Earth was on a collision course with a huge asteroid? Nope. The Sun was about to go supernova? Uh-uh. Gentrification drove up property values and caused a shortage of affordable housing? No, silly. We had to leave because of climate change! Yeah, satire is dead.

Anyway, Bust interviews author Sarah Mirk and we get some deep thoughts. On “nonmonogamy”:

Open relationships can be really positive and wonderful, though of course also fraught with lots of feelings!

On honesty and sex:

I think that honesty is the key to good relationships.

On climate change:

Instead of being afraid of aliens wiping us out, I think we should all be afraid of us wiping ourselves out.

On what she wants readers to take away:

This is meant to be a sweet, silly, romantic book.

A sweet, silly romantic book about post-apocalyptic, Spanglish-speaking teenage swingers. Like I said, Mork, thanks for the offer, but you’d just be making the rubble bounce.

Great. Progressive Princesses … Yes, they wear flannel shirts and work boots. I kid! I kid because I love. Actually, I kid because I don’t care. But someone named Inkoo Kang at Slate sure does.

Writing about Disney’s new Wreck-it-Ralph movie, Kang is positively wowed that the plot features all the Disney Princesses, but in comfortable clothes, and with irony.

“There’s something undeniably gratifying about Disney’s Tumblr-esque treatment of its own princesses,” she writes, “which is no less than a culmination of the company’s pivot toward inclusion.” [eyes glaze over …] What Kang digs is “the rebranding of its princesses toward feminism, independence, and self-actualization outside of heterosexual romance.”

Disney recent princesses have been feisty adventurers with no use for handsome princes -- you “fish needing bicycles’ and all that.”

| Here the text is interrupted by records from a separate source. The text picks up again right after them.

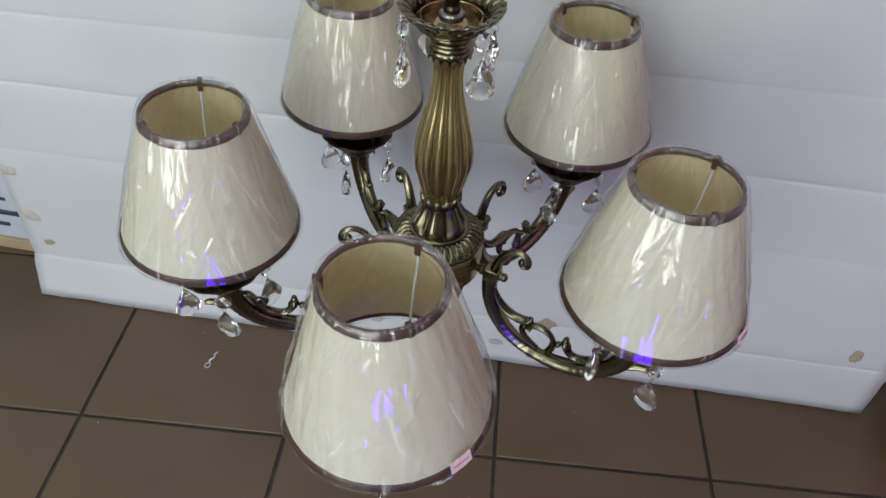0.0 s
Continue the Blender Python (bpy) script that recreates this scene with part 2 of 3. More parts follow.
def tube(rows, steps=6, seg=12, flat=1.0, ridge=None, bm=None, side=(0, 1, 0), caps=True, loop=False):
    """A tube through rows (x, y, z, radius). flat: its width along side against its height; ridge(k, i, n): a factor on the radius."""
    bm = bm or bmesh.new()
    pts = spline(rows, steps) if steps > 1 else [np.array(r, float) for r in rows]
    side = Vector(side)
    rings = []
    n = len(pts)
    for i, q in enumerate(pts):
        a, b = pts[i - 1 if loop else max(i - 1, 0)], pts[(i + 1) % n if loop else min(i + 1, n - 1)]
        along = Vector((b - a)[:3]).normalized()
        up = side.cross(along).normalized()
        across = along.cross(up).normalized()
        ring = []
        for k in range(seg):
            ang = 2 * math.pi * k / seg
            r = max(q[3], 0.0001) * (ridge(ang, i, n) if ridge else 1.0)
            ring.append(bm.verts.new(Vector(q[:3]) + across * (r * flat * math.cos(ang)) + up * (r * math.sin(ang))))
        rings.append(ring)
    for p, q in list(zip(rings, rings[1:])) + ([(rings[-1], rings[0])] if loop else []):
        for k in range(seg):
            m = (k + 1) % seg
            bm.faces.new((p[k], p[m], q[m], q[k]))
    if caps and not loop:
        bm.faces.new(rings[0]), bm.faces.new(rings[-1])
    return bm


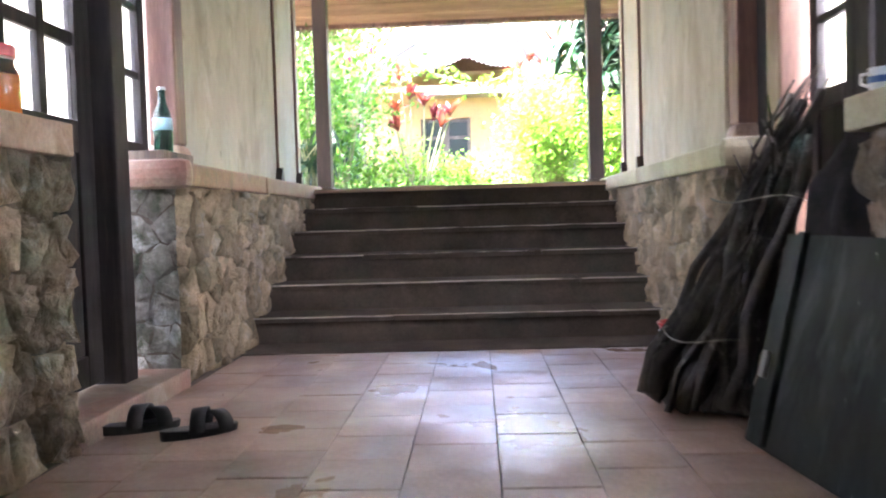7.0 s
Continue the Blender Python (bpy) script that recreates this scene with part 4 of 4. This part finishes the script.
fern = tagged(empty("hanging_fern", (-2.3, 17.06, 4.62)), "dry green fern fringe hanging from the eaves", "fern")
frng = random.Random(12)
raw("crown", *joined([blade((frng.uniform(-0.7, 0.75), frng.uniform(-0.03, 0.03), frng.uniform(-0.08, 0.0)), (frng.uniform(-0.6, 0.6), frng.uniform(-0.4, 0.2), -0.5), frng.uniform(0.12, 0.3), 0.02, 1.5, frng, 4) for i in range(130)]), M_DRY, fern)["kind"] = "stuff"


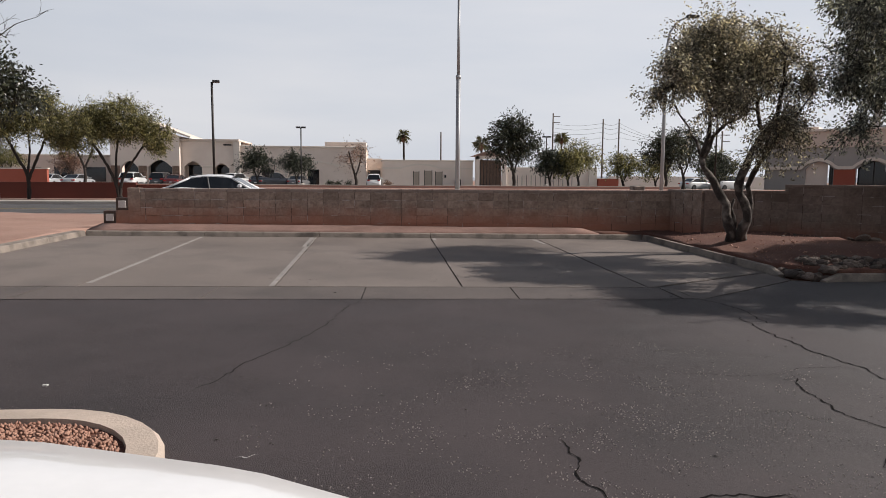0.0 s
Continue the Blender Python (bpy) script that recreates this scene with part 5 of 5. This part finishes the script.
# eastern shop with red plinth and arches, standing askew to the street
east = thing("corner_shop", "beige and grey stucco shop with brick-red arched front", "building", at=(36.9, 62.3, 0.6), turn=-41.9)
front = part("front_wall", wall_with_openings(0.0, 30.0, 0.0, 4.3, 0.0, 0.5, [(3.4, 5.7, 2.35, 0.65), (7.5, 10.0, 2.3, 0.7), (12.3, 15.0, 2.3, 0.7), (17.5, 20.5, 2.3, 0.7)]), GREY_STUCCO, east)
part("upper_wall", Geo().box((-0.2, -0.15, 4.3), (30, 0.5, 5.75), ch=0.02), PEACH, east)
part("cornice", Geo().box((-0.4, -0.4, 5.75), (30, 0.6, 5.98), ch=0.03), TRIM, east)
part("belt", trim_wave(-0.2, 30, 2.28, -0.05, [(4.5, 1.4, 0.75), (8.75, 1.45, 0.75), (13.65, 1.55, 0.75), (19, 1.7, 0.75)], h=0.3, d=0.3, n=110), TRIM, east)
part("side_wall", Geo().box((-0.2, 0.5, 0.0), (0.3, 14, 5.75)), GREY_STUCCO, east)
for x0, x1 in ((5.75, 7.45), (10.05, 12.25), (15.05, 17.4)):
    part("red_plinth", Geo().box((x0, -0.1, 0.0), (x1, -0.002, 2.28), ch=0.01), RED_STUCCO, east, "brick-red plinth")
part("panel_door", Geo().box((3.4, 0.35, 0.0), (5.2, 0.45, 3.0), ch=0.01), STUCCO, east, "pale infilled arch panel")
for x0, x1 in ((5.2, 5.7), (7.5, 10.0), (12.3, 15.0), (17.5, 20.5)):
    d = part("shopfront", Geo().box((x0, 1.4, 0.0), (x1, 1.5, 3.2)), DARK_GLASS, east, "dark glass shopfront")
    part("mullion", Geo().box(((x0 + x1) / 2 - 0.04, 1.3, 0.0), ((x0 + x1) / 2 + 0.04, 1.4, 3.0)), DARK_STEEL, d)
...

All that’s very nice, but right at the end of her piece, Kang gets to where she really wants to go, and where she really wants Disney: “Ralph Wrecks the Internet is a more-than-convincing mea culpa for Disney’s spotty ideological history.”

There you have it. Disney is repenting of its many, many thought crimes, and revising its world to suit Kang and her girlfriends at Slate. The company gets a pat on the head for flattering their vanity.